С тех самых пор и по сей день художник имеет счастливую возможность находиться в перманентной оппозиции к действительности, стращая публику всё новыми и новыми пощёчинами общественному вкусу и одновременно трактуя эти жесты как особую, жизненно необходимую освободительную практику. Безусловно, подобные установки порождают немало политических и коммерческих профанаций, бесконечно далёких от рацио и морали. Вместе с тем ситуация в целом вполне соответствует умонастроениям эпохи, приравнивающим гуманизм к рафинированной форме насилия над личностью. Невозможно и неправильно насаждать единую для всех истину, настоящий вкус, подлинную художественность, когда подобных констант больше не существует, а единая матрица «высокого» и «низкого», «аутентичного» и «неаутентичного», «подлинного» и «поддельного» уже не вызывает былого доверия.


Существует, конечно, и третий путь — l’art pour l’art, чистый эстетический эскапизм, бегство от нестабильного и полного насущных проблем мира, за пределы каждодневного опыта в царство свободной человеческой креации. Однако, если верить Вальтеру Беньямину, сама по себе эстетика вовсе не противоречит политике.

В любом произведении искусства заложены глубинные идеи и смыслы, которые, в отличие от смыслов поверхностных, фактических, не имеют авторства, так что даже самые аполитичные работы могут обрести и обретают помимо воли неконтролируемые политические звучания.

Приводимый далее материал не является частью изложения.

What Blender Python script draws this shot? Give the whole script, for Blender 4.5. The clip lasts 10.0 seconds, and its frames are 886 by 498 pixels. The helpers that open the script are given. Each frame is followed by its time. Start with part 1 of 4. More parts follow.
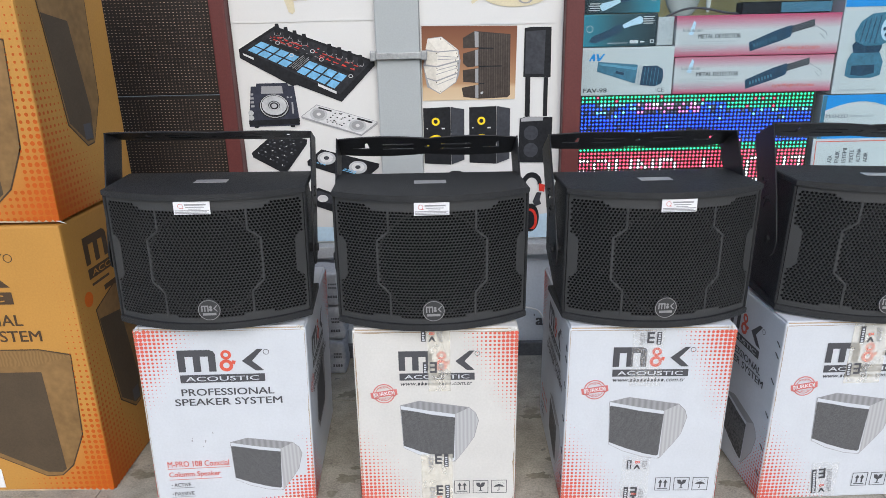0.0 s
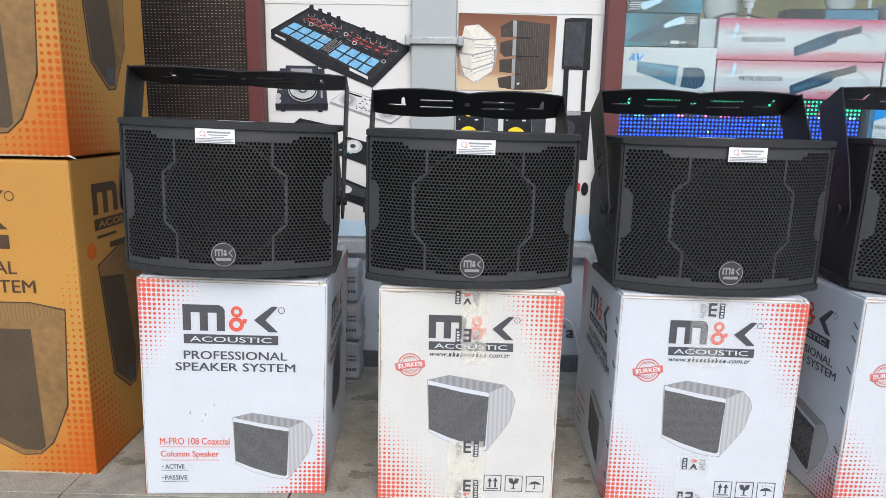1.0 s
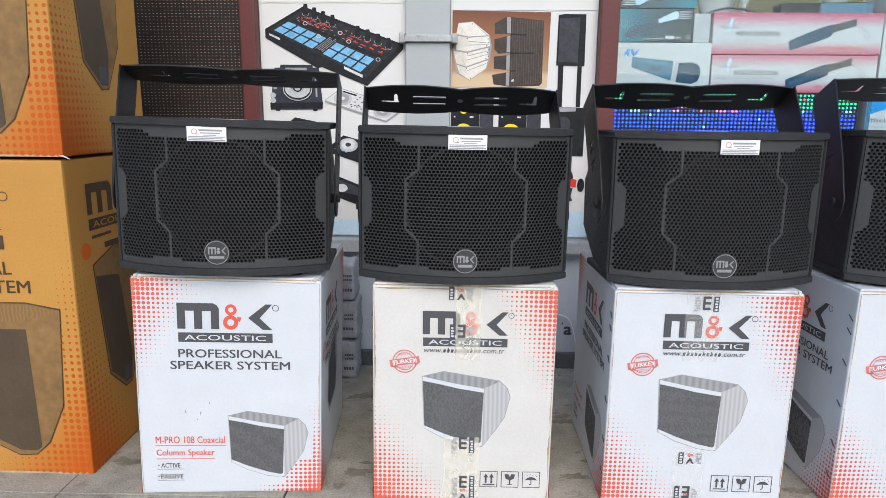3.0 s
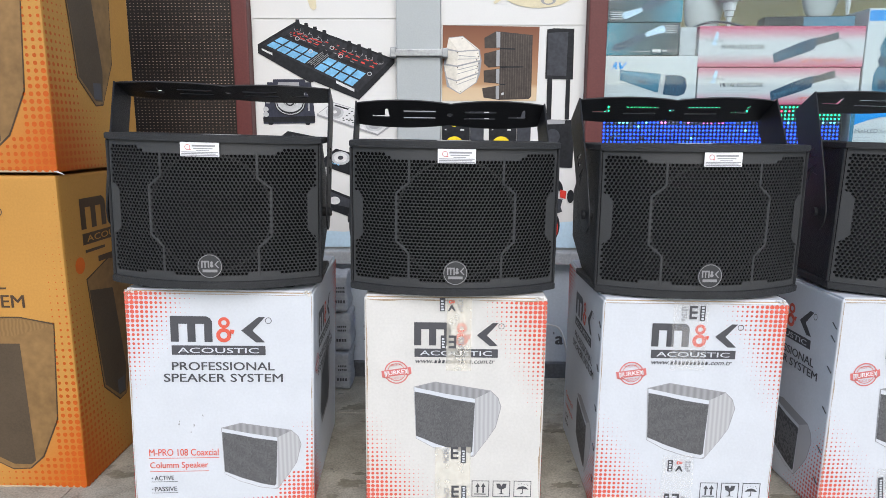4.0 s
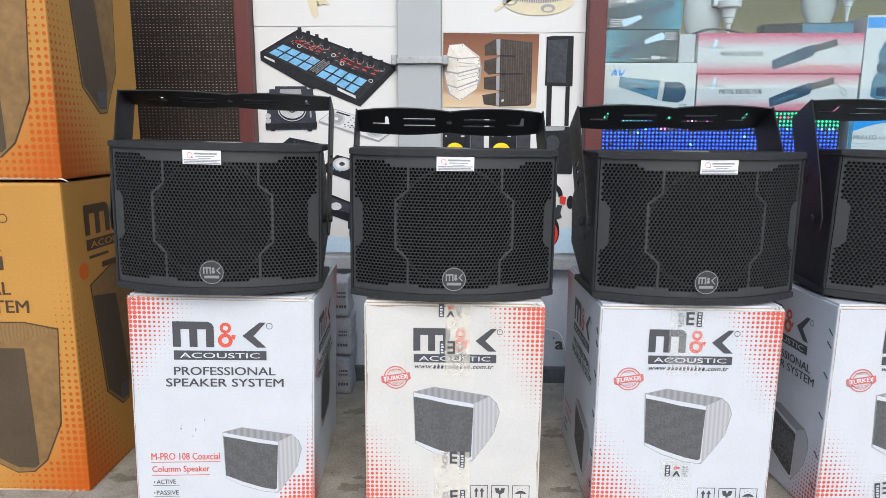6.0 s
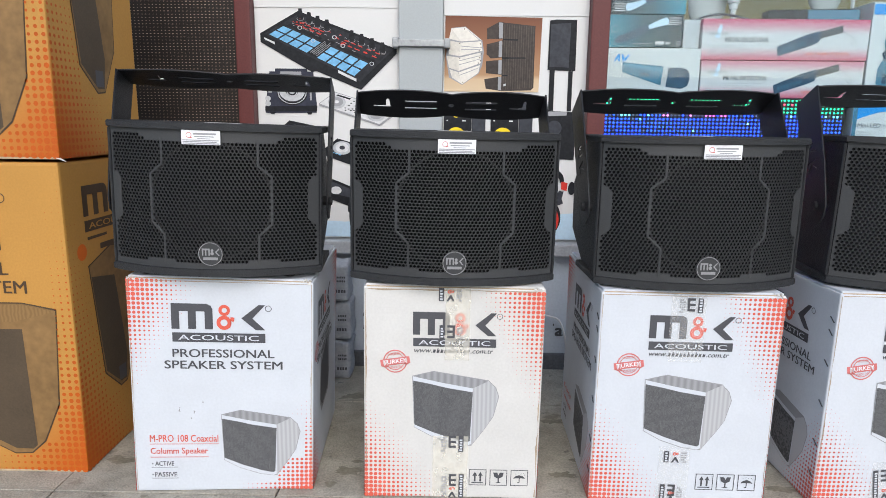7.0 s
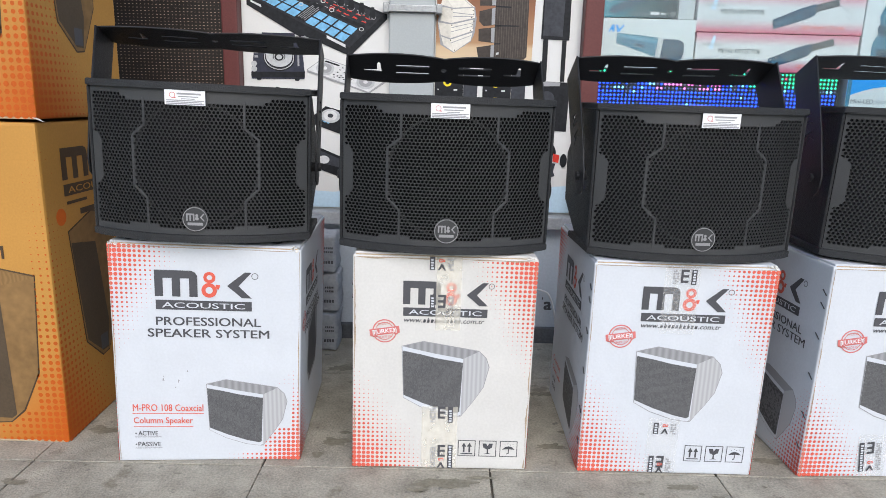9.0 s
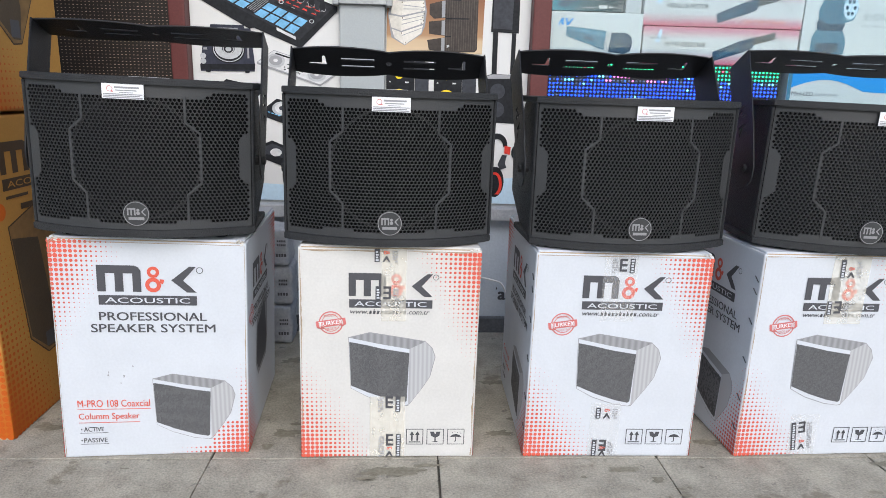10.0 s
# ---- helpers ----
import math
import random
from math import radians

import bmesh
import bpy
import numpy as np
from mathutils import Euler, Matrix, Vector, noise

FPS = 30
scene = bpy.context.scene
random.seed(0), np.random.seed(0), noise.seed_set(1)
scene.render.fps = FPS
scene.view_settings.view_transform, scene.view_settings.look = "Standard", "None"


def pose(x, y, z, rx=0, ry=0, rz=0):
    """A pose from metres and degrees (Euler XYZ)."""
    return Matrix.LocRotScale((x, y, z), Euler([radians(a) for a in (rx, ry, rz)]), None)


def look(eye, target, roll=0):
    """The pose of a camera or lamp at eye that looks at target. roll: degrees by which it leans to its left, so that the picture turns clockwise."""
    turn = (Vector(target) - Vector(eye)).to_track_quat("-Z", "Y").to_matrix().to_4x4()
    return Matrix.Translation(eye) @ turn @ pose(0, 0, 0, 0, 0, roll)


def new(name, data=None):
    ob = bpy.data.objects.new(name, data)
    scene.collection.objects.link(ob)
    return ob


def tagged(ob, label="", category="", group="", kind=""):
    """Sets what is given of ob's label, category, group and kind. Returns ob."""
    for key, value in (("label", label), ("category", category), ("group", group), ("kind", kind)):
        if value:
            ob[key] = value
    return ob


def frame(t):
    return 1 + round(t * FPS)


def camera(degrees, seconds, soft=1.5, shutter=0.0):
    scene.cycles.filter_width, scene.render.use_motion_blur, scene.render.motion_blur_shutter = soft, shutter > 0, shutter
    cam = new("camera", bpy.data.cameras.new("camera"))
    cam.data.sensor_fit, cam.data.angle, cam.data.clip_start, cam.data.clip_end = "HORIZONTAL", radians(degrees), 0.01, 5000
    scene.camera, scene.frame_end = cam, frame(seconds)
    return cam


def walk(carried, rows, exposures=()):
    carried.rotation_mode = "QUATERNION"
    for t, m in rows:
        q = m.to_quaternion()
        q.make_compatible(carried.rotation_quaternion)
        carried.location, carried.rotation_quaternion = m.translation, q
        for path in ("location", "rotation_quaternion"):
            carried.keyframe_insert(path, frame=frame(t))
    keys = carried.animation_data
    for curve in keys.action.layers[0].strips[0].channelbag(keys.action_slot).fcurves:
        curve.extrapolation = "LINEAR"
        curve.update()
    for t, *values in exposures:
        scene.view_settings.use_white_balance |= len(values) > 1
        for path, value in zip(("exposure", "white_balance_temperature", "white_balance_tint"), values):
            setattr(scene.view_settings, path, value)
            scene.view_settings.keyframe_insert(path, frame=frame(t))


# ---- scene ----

Итак, современный художник бунтует и протестует, равняясь на устойчивый анархический тип высоко авангарда, когда-то обозначившего своей целью подрыв системы ценностей правящего истеблишмента. Однако нападки на устоявшиеся традиции, хулиганские тактики и демарши, всякого рода кощунства, изощрённая скандализация власти и общества всё меньше и меньше пересекаются с пространством художественного. Впрочем, и эта жертва оказывается напрасной. Легитимизированные через заключения кураторов и экспертов, протестные акции и объекты так и не получают ожидаемого резонанса за пределами узкопрофессиональной среды. Они стабильно бракуются широким зрителем, будучи восприняты в лучшем случае как откровенный trash, а в худшем — как квази-террористические действия, закамуфлированные под искусство.

Леон Голуб. White Squad V. 1984. Холст, акрил

Так стоит ли художнику бунтовать? Не лучше ли благородно «служить идеалам»? Вопрос полемический. В обществе, где реальное право на жизнь имеют лишь традиционные, стабильно востребованные ценности: церковь, родина, мораль, семья, закон и порядок, — художнику остаётся сомнительная роль восторженно-добровольного культуртрегера («насадителя света и искоренителя злонравия...», как говаривали пару веков тому назад). Любопытно, что вышеозначенные ценности удачно вписываются в разного рода тоталитарные системы, которые в свою очередь доводят их до предельной грани, то есть до абсурда и кошмара. Печальные и постыдные судьбы художников, волей или неволей оказавшихся «на службе режима», хорошо известны. Парадоксально, но даже настоящее протестное искусство имеет реальный шанс по прошествии времени стать официальным, со всеми вытекающими отсюда последствиями. Так что и бунт, и отказ от оного выглядят сегодня как равнозначные попытки выбить стул из-под собственного седалища.


И всё же протестная тема перспективна и привлекательна, поскольку значительно расширяет территорию действия искусства, которое в свою очередь активно выходит на улицы и циркулирует в Интернете, где живёт по своим внутренним законам, предполагающим массовое медийное восприятие. С другой стороны, искусство, претендующее на радикальный контент, вовсе не обязано говорить о политике напрямую.

Как показывает история, сама природа художественного бунта носит куда более иррациональный характер, не нуждается в политической риторике и не «прогибается» под нужды эстетизации той или иной партийной платформы.

Согласно идее французского философа и теоретика искусства Жоржа Батая, главная сила бытия — это сила непроизводительной траты (depense). В то время как человеческий мир руководствуется «ограниченной» экономикой производства и накопления, само по себе существование, напротив, идентично самоуничтожению и растрате. Творить, создавать — это в конечном счёте тратить и разрушать. «Закон вселенной есть хаос», — говорит Ницше, а вслед за ним и Батай. Или, если угодно, бунт. Стало быть, художник лишь следует этому закону, разрушая любую рациональную картину мира. В таком случае бунт изначально заложен в любом художественном жесте, а всякое творчество в той или иной степени протестно и субверсивно. А что же, как не перманентная субверсия, есть признак человеческой свободы? Свободы осознать собственное несовершенство и неправильность окружающего миропорядка. Свободы высказать своё мнение языком искусства.